Good, but not quite great

These reforms may go some way to reverse the "pale, male and stale" stereotype
of local councils, but there's one big omission that could've made this truly transformative.
(Pic : BBC Wales)

Leighton Andrews' reputation as a "reformer" precedes him and he's living up to expectations.

In my usual elegant style, I'll say that bums across the top of local government will be going "five pence, ten pence". If these reforms were enacted a few years ago, the recent history of rogue authorities like Anglesey, Carmarthenshire and Pembrokeshire could've been very different.

I can see the arguments for and against fixed terms for councillors and councils (though I prefer the four-year electoral cycle, five years is too long) – there's the usual informative take from Borthlas on that. I'd rather see mandatory retirement at the first election following a 70th or 75th birthday.

The "general power of competence" semi-addresses the question that hasn't been raised often enough in this debate : "What should local authorities do?" My concern would be that it will be too focused on current powers and won't fully consider giving local authorities extra powers.

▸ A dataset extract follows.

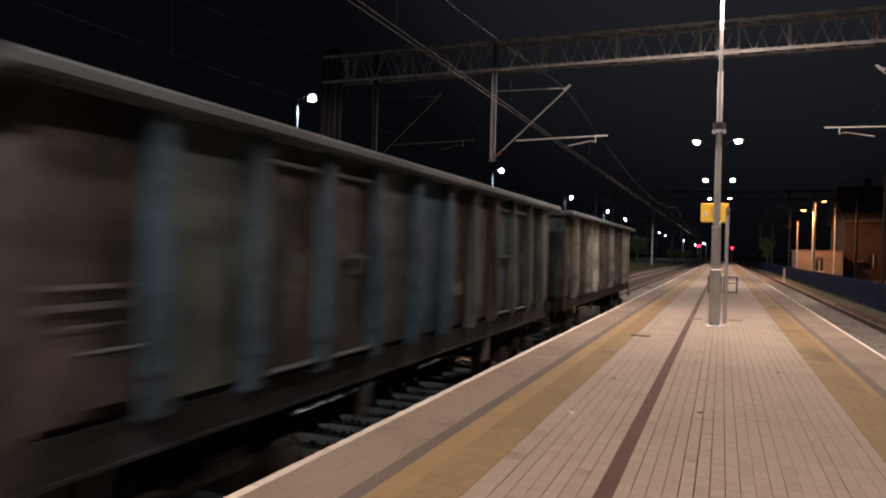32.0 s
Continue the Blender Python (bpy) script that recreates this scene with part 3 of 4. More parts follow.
def far_pole(x, y, top, lit):
    pole = tagged(new("utility_pole"), "pale tapered %s beside the far tracks" % ("lit lamp pole" if lit else "steel pole"), "utility pole", "far poles")
    pole.matrix_basis = Matrix.Translation((x, y, 0))
    bm = bmesh.new()
    bar(bm, (0, 0, -0.98), (0, 0, top), 0.2, 10, 0.14)
    part("shaft", bm, "pole_white", pole)
    if lit:
        bm = bmesh.new()
        beam(bm, (0, 0, top - 0.1), (-1.0, 0, top + 0.2), 0.12, 0.12)
        arm = part("arm", bm, "galv", pole)
        bm = bmesh.new()
        bmesh.ops.create_uvsphere(bm, u_segments=12, v_segments=8, radius=0.3, matrix=Matrix.Translation((-1.1, 0, top + 0.12)))
        part("lens", bm, "lens_cool", arm, "glowing cool white lens")


for x, y, top, lit in ((-15.1, 167.6, 8.9, False), (-15.4, 240.7, 7.5, False), (-16.6, 333.4, 7.7, False), (-13.7, 436.0, 7.2, True), (-12.0, 447.0, 7.0, False), (-7.65, 379.0, 7.4, True)):
    far_pole(x, y, top, lit)


def signal(x, y, z, label):
    s = tagged(new("railway_signal"), label, "railway signal", "railway signals")
    s.matrix_basis = Matrix.Translation((x, y, 0))
    bm = bmesh.new()
    bar(bm, (0, 0.15, -0.95), (0, 0.15, z + 0.5), 0.08, 8)
    part("mast", bm, "galv", s)
    part("signal_head", boxes((-0.28, 0.28, -0.1, 0.1, z - 1.0, z + 0.6), bevel=0.04), "dark", s)
    bm = bmesh.new()
    # red disc drawn wider than a lens to include its glow
    bmesh.ops.create_uvsphere(bm, u_segments=12, v_segments=8, radius=0.30, matrix=Matrix.Translation((0, -0.1, z)) @ Matrix.Diagonal((1, 0.3, 1, 1)))
    part("red_lens", bm, "red", s, "glowing red lens")
    for dz in (-0.33, -0.66):
        bm = bmesh.new()
        ring(bm, 0, 0, 0, 0.1, 0.13, 0.10, 12)
        part("hood", bm, "dark", s, at=pose(0, -0.1, z + dz, 90, 0, 0))


signal(2.25, 190.0, 3.60, "railway signal showing red beside the empty track")
signal(-5.63, 190.5, 3.95, "railway signal showing red beside the train's track")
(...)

There was one single omission that had to be in there to make this a great set of proposals (which the Electoral Reform Society have picked up on too) and that's a change in the local electoral system to proportional voting - whether that's single transferable vote (STV) or another system. There are too many uncontested elections, while the current system of multiple non-transferable vote (MNTV) has been described as "a contender for the worst electoral system in the world".

Why are Labour so keen to uphold this single manifesto commitment when they've broken so many others, I wonder? Not that I would ever accuse them of putting The Party's interests ahead of a properly functioning democracy.

It's right to say I'm cynical when it comes to public consultations but, if you're living in the Wild West in particular, this one might be worth taking part in. You don't need to fill out lengthy forms either as there's a shorter online survey available here. Responses have to be in by April 28th.